— Start RECORDED INFORMATION —
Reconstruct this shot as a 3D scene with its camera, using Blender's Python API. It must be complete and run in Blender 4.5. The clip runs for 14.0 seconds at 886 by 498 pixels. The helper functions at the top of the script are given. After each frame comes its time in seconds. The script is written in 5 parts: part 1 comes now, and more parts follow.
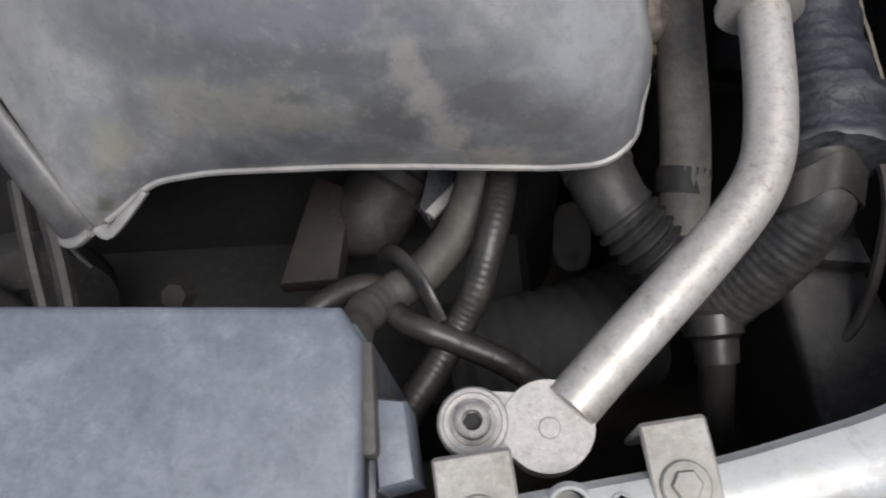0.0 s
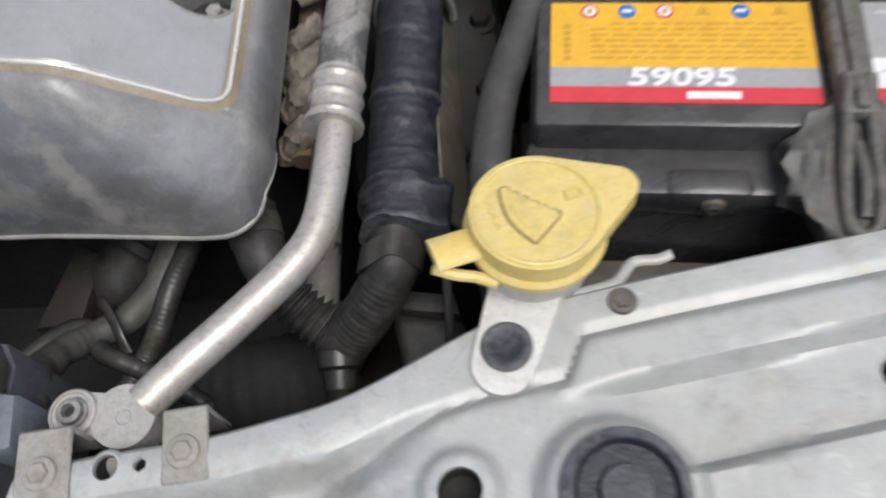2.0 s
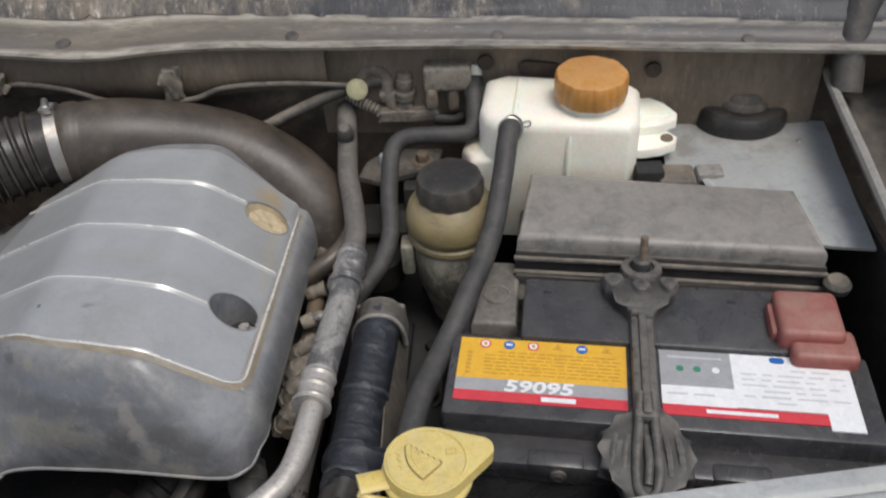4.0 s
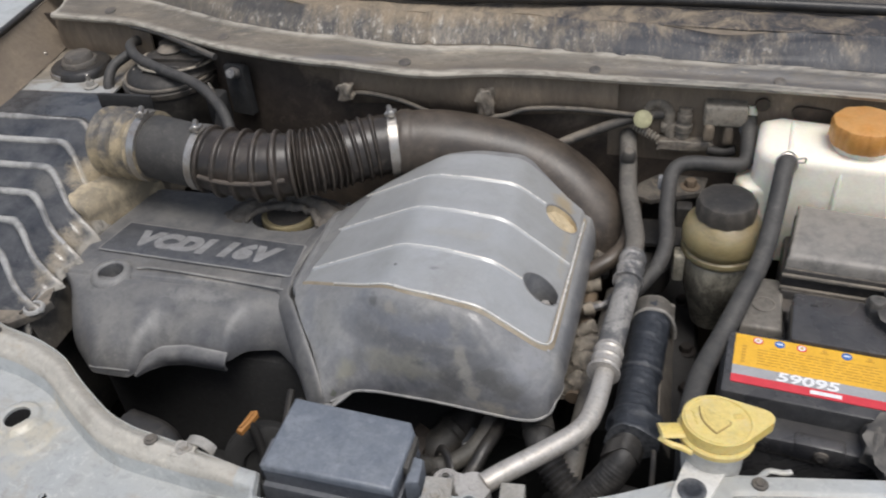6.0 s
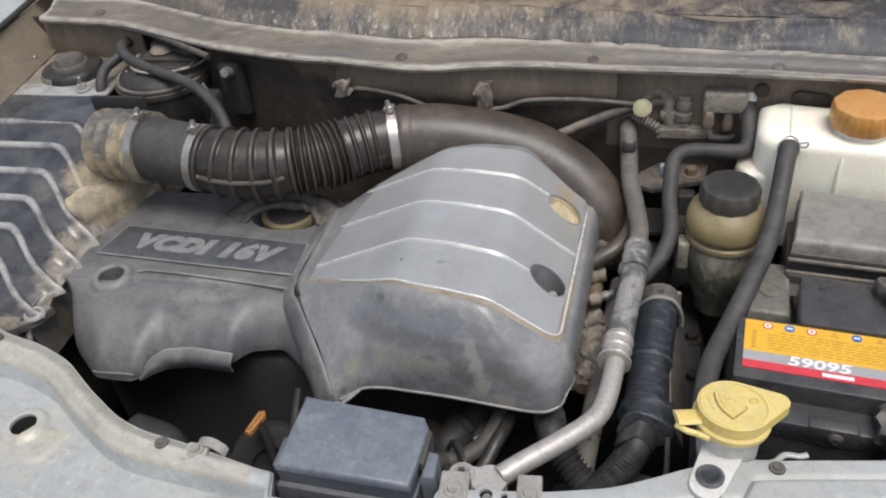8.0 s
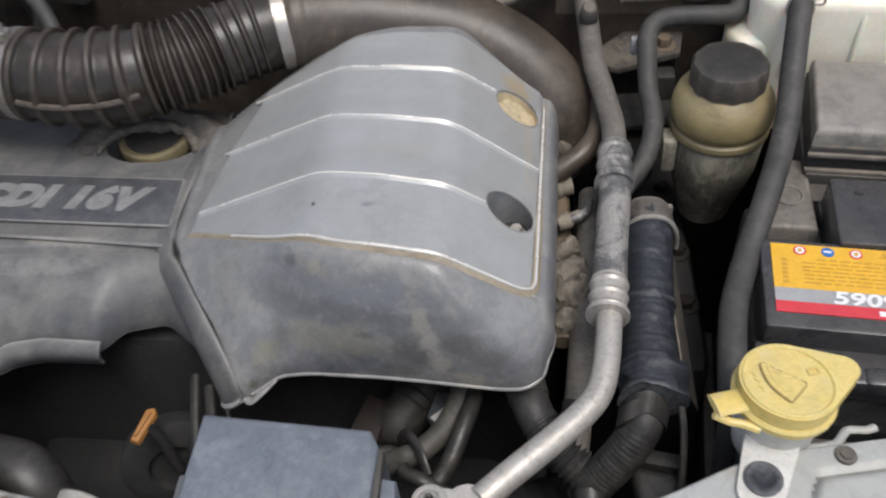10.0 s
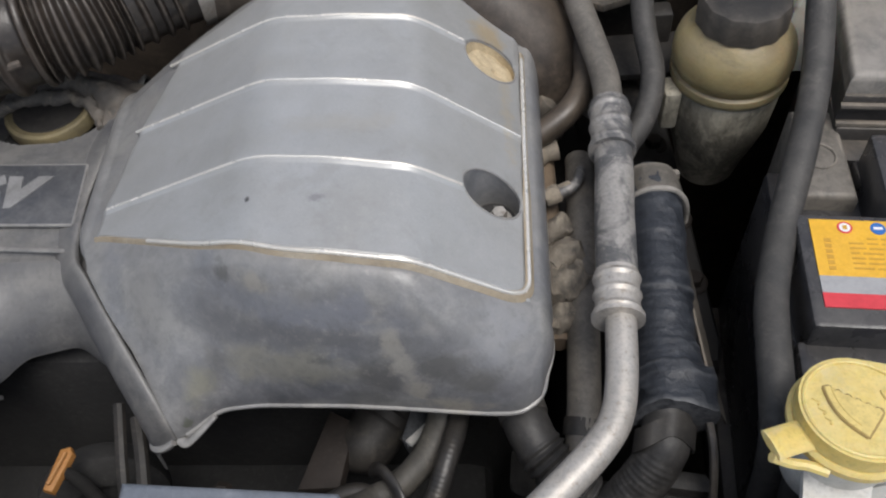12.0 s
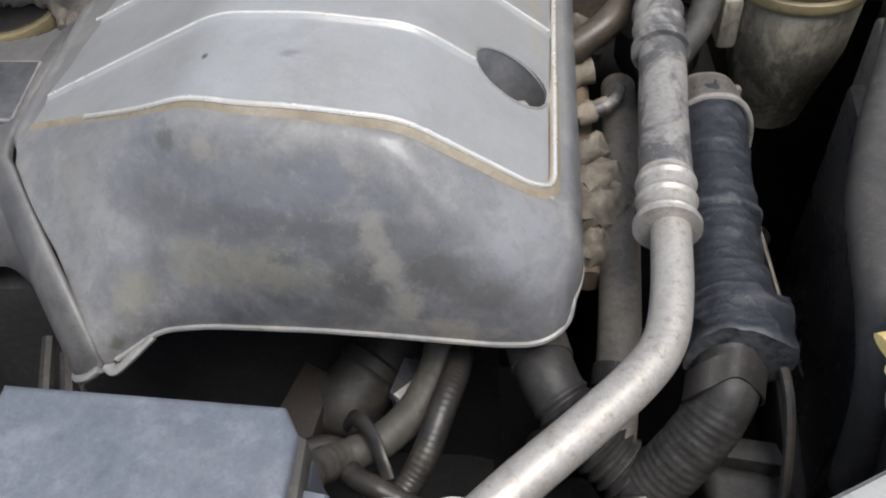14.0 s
— End RECORDED INFORMATION —
(WHAT IS REQUIRED)
Give every line above again exactly, with no pictures.

(SOLUTION TO THIS TASK)
Reconstruct this shot as a 3D scene with its camera, using Blender's Python API. It must be complete and run in Blender 4.5. The clip runs for 14.0 seconds at 886 by 498 pixels. The helper functions at the top of the script are given. After each frame comes its time in seconds. The script is written in 5 parts: part 1 comes now, and more parts follow.
0.0 s
2.0 s
4.0 s
6.0 s
8.0 s
10.0 s
12.0 s
14.0 s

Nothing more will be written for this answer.